In forex, the margin is a flat rate that helps put you in the game. This type of leverage can be terrifying for speculators.
Typical Over the Counter (OTC) leverage rules might look like this: You must put up a minimum margin of $1,000 per unit for accounts less than $25,000. Traders must maintain a balance $1,000 or 1% for each open unit.
Such an FX policy permits you to trade foreign currencies on a highly leveraged basis—up to 100 times your investment. An investment of $1,000 would enable you to trade up to $100,000 of a particular currency. A 50% loss in the value of the account, also known as a “draw down” in usable margin, will generate a margin call.
Typically, a speculator new to forex trading will initiate his first trade by getting as many contracts as possible, thereby over-leveraging his account.

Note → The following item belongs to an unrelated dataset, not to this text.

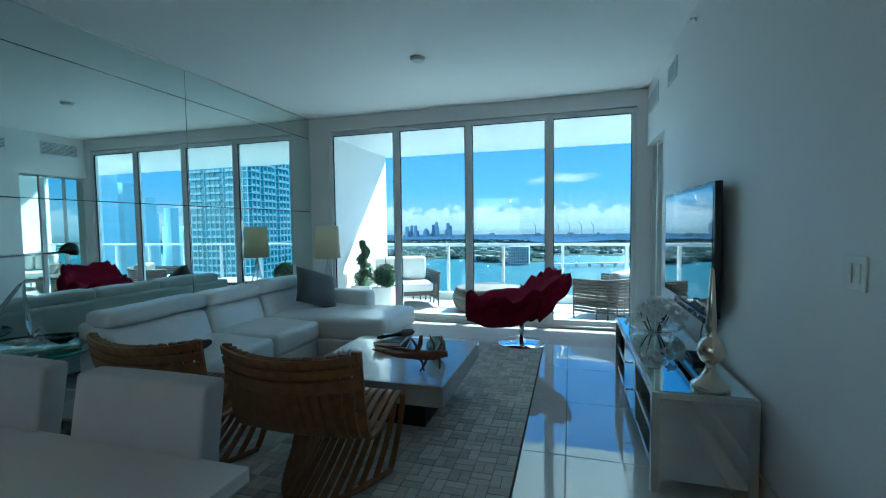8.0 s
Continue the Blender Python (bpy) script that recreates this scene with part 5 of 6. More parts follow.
def side_table():
    t = thing("glass_side_table", (7.50, 9.91, 0.03), "round glass side table on curved dark legs", "table")
    part("top", lathe([(0, 0.568), (0.435, 0.568), (0.44, 0.574), (0.435, 0.58), (0, 0.58)], 56), GREENGLASS, t)
    part("rim", lathe([(0.434, 0.566), (0.441, 0.566), (0.441, 0.582), (0.434, 0.582), (0.434, 0.566)], 56), GLASSEDGE, t)
    for a in (20, 140, 260):
        d = Vector((math.cos(radians(a)), math.sin(radians(a)), 0))
        part("leg", tube([d * 0.24 + Vector((0, 0, 0.567)), d * 0.22 + Vector((0, 0, 0.4)), d * 0.12 + Vector((0, 0, 0.2)), d * 0.26 + Vector((0, 0, 0.015))], 0.016, 10), STEEL, t)
    part("lower_ring", lathe([(0.20, -0.03), (0.27, -0.03), (0.27, 0.014), (0.20, 0.014), (0.20, -0.03)], 40), DARKWOOD, t)
    s = thing("glass_sailboat", (7.50, 9.90, 0.613), "clear crystal sailboat sculpture", "sculpture", turn=-20)
    cr = material("crystal", (0.80, 0.86, 0.88), 0.03, transmission=0.85, coat=0.3)
    hull = lathe([(0, 0), (0.05, 0.004), (0.10, 0.03), (0.115, 0.055), (0.10, 0.055), (0, 0.03)], 24)
    sculpt(hull, lambda v: Vector((v.x * 1.15, v.y * 0.5, v.z)))
    part("hull", hull, cr, s)
    part("sail", tube([(-0.10, 0, 0.05), (-0.12, 0, 0.16), (-0.06, 0, 0.28), (0.02, 0, 0.40), (0.045, 0, 0.43), (0.04, 0, 0.36), (0.05, 0, 0.2), (0.06, 0, 0.06)], [0.016, 0.017, 0.014, 0.009, 0.005, 0.009, 0.013, 0.015], 10), cr, s)
    part("sail", tube([(0.06, 0, 0.055), (0.10, 0, 0.10), (0.11, 0, 0.06)], [0.018, 0.02, 0.012], 10), cr, s)
    b = thing("small_bowl", (7.68, 9.80, 0.613), "small dark glass bowl", "bowl")
    part("bowl", lathe([(0, 0), (0.03, 0), (0.06, 0.02), (0.075, 0.05), (0.071, 0.05), (0.055, 0.024), (0, 0.01)], 28), BLACKGLASS, b)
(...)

The greed demon has set in. It is no longer acceptable to get just $7 for every one pip move, it’s better to get $70 or more for every one pip move.
Unfortunately, this behavior is not discouraged by the majority of brokerages. Instead, they fuel this greedy behavior. A broker or dealer is paid either on a commission basis or a pip spread, according to the number of contracts his client margins. So it’s more profitable for the broker or dealer, at least in the short run, for the client to get as many positions as he can afford to take on margin.
This over-leveraging does a disservice to both the client and the broker. It exposes the client to too much risk at one time, and it forces brokerage to continually get new clients to trade. As a matter of fact, it is not unusual for the first trade a new speculator makes to go against him.
Disciplined speculators know to expect that every trade they take may work against them. That being the case, the disciplined speculator paces himself by investing a little at a time until he hits upon a successful trade.
As is to be expected, even the best trading systems that exist rarely have better than a fifty-percent success rate. Therefore, you must let leverage work for you, and not allow the demon of greed convince you to abuse it.